In the moment of studying the set of found chairs for Direktorenhaus. In the context of an exhibition, I want the treatments to be functional but then to exchange information concretely with the spaces and to carry through a narrative staked out in the previous post. This is a stage of unpacking the stool's structural character. A lot of measuring and handling and drawing. Here too, adding found pieces which sit naturally in existent apertures or that echo and offset what is already there.


The foam, from a poor last reupholstery, has however these very interesting ghosted marks of the rivets and base holes which I am going to formalise and take back into the reworked pad.


The flipped base, showing how it interlocks with the frame. The orange wooden pieces in the top image are placed to north-south-mirror this attribute.



The previous vinyl, a vivid, sheeny mustard with a piece of found rawhide leather. Leather we will use but I'm thinking of retaining the vinyl in some respect. I like the idea of interchangeable permutations; possible with the unlocking mechanism and apertures.

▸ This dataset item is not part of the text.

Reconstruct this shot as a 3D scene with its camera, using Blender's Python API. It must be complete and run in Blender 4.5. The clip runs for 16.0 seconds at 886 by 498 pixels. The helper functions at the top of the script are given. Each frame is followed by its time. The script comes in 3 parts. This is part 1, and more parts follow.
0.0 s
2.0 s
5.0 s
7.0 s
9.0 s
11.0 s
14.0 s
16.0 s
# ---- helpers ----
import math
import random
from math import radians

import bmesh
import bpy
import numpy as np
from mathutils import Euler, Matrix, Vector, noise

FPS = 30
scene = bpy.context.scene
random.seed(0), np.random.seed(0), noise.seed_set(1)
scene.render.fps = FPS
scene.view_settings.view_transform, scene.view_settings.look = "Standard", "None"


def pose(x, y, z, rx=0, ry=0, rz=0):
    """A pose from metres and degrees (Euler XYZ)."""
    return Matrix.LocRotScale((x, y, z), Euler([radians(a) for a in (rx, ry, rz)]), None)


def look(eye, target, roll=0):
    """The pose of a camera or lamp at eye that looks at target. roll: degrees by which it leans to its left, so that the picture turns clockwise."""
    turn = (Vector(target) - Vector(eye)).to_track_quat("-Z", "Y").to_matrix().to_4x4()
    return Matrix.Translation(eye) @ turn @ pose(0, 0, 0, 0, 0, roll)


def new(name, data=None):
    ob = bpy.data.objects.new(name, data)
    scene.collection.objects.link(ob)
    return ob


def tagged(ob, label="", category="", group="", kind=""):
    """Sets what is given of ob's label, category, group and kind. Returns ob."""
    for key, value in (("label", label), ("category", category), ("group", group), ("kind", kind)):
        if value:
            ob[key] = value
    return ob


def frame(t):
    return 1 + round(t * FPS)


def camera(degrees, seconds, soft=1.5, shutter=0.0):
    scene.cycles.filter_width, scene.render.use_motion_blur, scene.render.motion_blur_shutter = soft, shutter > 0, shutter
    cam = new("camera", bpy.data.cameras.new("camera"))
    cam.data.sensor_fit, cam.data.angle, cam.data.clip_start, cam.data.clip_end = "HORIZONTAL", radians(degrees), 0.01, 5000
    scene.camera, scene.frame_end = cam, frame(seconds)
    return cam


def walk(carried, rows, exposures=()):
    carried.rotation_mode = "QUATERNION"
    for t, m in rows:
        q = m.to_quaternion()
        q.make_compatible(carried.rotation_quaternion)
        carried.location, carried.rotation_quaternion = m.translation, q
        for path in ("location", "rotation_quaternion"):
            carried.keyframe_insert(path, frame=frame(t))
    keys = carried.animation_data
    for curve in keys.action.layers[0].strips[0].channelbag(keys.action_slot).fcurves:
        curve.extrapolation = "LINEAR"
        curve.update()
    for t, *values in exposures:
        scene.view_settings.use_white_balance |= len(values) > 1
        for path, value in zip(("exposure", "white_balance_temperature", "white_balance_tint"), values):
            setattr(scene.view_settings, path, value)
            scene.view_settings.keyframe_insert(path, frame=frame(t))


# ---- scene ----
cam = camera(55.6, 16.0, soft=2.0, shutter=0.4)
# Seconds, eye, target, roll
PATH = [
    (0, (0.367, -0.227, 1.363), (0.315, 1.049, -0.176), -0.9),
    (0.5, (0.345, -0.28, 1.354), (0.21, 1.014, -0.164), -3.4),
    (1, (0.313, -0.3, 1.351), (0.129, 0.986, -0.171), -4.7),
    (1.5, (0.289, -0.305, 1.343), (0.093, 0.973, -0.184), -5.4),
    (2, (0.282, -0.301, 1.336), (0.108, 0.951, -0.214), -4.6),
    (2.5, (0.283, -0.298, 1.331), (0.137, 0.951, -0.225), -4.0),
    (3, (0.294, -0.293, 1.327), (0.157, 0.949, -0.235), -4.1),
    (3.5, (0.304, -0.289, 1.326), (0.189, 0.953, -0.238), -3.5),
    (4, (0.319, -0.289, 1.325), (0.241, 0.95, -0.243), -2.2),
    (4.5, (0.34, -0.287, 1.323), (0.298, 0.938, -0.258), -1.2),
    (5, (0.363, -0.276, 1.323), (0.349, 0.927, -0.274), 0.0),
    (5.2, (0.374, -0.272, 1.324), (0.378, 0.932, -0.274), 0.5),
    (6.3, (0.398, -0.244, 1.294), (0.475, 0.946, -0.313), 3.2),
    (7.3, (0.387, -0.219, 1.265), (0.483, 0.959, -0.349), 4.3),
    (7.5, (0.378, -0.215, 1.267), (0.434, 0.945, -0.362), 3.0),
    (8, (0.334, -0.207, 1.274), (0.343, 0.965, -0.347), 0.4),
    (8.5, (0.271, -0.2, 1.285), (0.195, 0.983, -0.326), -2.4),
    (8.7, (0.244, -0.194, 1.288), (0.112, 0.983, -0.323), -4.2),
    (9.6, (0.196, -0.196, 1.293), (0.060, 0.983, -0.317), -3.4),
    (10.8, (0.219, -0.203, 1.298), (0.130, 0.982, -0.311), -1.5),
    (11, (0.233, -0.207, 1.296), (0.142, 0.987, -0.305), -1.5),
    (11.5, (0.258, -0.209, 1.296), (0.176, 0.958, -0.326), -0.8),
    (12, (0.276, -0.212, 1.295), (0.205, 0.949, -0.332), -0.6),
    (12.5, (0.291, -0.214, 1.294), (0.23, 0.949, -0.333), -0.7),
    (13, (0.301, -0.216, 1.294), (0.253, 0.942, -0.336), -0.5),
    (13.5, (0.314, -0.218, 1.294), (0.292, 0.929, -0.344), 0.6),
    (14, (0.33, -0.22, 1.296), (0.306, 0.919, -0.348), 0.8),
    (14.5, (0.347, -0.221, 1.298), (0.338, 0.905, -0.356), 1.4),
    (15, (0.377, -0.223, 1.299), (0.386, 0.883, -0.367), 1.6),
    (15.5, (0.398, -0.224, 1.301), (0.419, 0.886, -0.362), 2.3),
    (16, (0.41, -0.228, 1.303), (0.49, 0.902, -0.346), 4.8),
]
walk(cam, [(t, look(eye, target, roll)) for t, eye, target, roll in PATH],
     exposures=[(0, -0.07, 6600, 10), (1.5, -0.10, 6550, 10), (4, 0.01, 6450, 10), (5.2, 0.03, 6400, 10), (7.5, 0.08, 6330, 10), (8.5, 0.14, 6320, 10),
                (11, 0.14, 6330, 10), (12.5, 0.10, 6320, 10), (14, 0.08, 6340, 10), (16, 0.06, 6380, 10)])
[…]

Sally found this stool and we both recall the same from childhood. Hers had a plum vinyl top, mine a turquoise. I guess they were rife in 1975.

01/09/2010

The Red House


A couple of Sundays ago we visited The Red House, William and Jane Morris' home of only five years. It was designed by Morris with architect Philip Webb in 1859. Recently acquired by the National Trust, having been somewhat restored by Ted and Doris Hollamby from the 1950s onwards.


Never visited Kelmscott Manor, which would appear to be more as-was and more representative of his textiles. But the Red House had a lack of assumption that we appreciated. It felt a home. But also something askew in its atmosphere, perhaps because they had to leave for financial reasons; perhaps because of its contemporaneity with Jane's ongoing affair with Rossetti. Or that's whimsy. And I really don't want to be whimsical about Morris. Too much of that already, in the laminated tablecloths and Laura Ashleyisms to take away as souvenir from anywhere with anything to do with WM.

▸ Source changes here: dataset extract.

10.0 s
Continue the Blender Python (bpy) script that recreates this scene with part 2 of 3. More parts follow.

Been discussing him with Adrian Holme (Adrian is a constant source of inspiration; read his blog here).  WM is viewed sentimentally and also is seen to have romanticised the working class and the nature of craft. But in a context now where he is cited by, for example,Rollo Press, there is something to be understood about the way the technological cycle has returned to and now facilitating small volume, close-to-hand work. A foresight.

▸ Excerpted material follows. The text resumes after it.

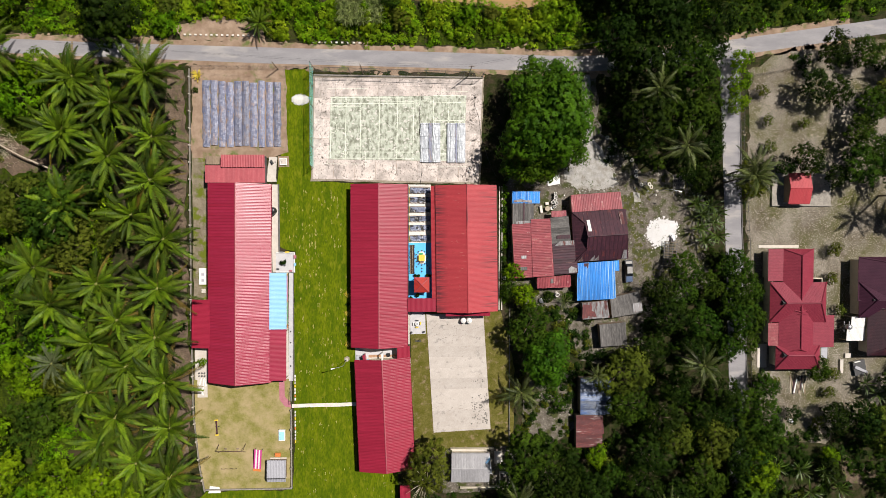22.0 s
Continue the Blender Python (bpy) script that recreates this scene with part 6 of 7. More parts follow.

"To own the means of production is the only way to gain back pleasure in work, and this, in return, is considered as a prerequisite for the production of (applied) art and beauty." 


Certainly there is rigour in the junction points between holistically designed components of the House. An intensity that belies any mediated idea of Morris-lite. The weight of the hand. First hand. The objects, the conjunctions, the decisions are too vital.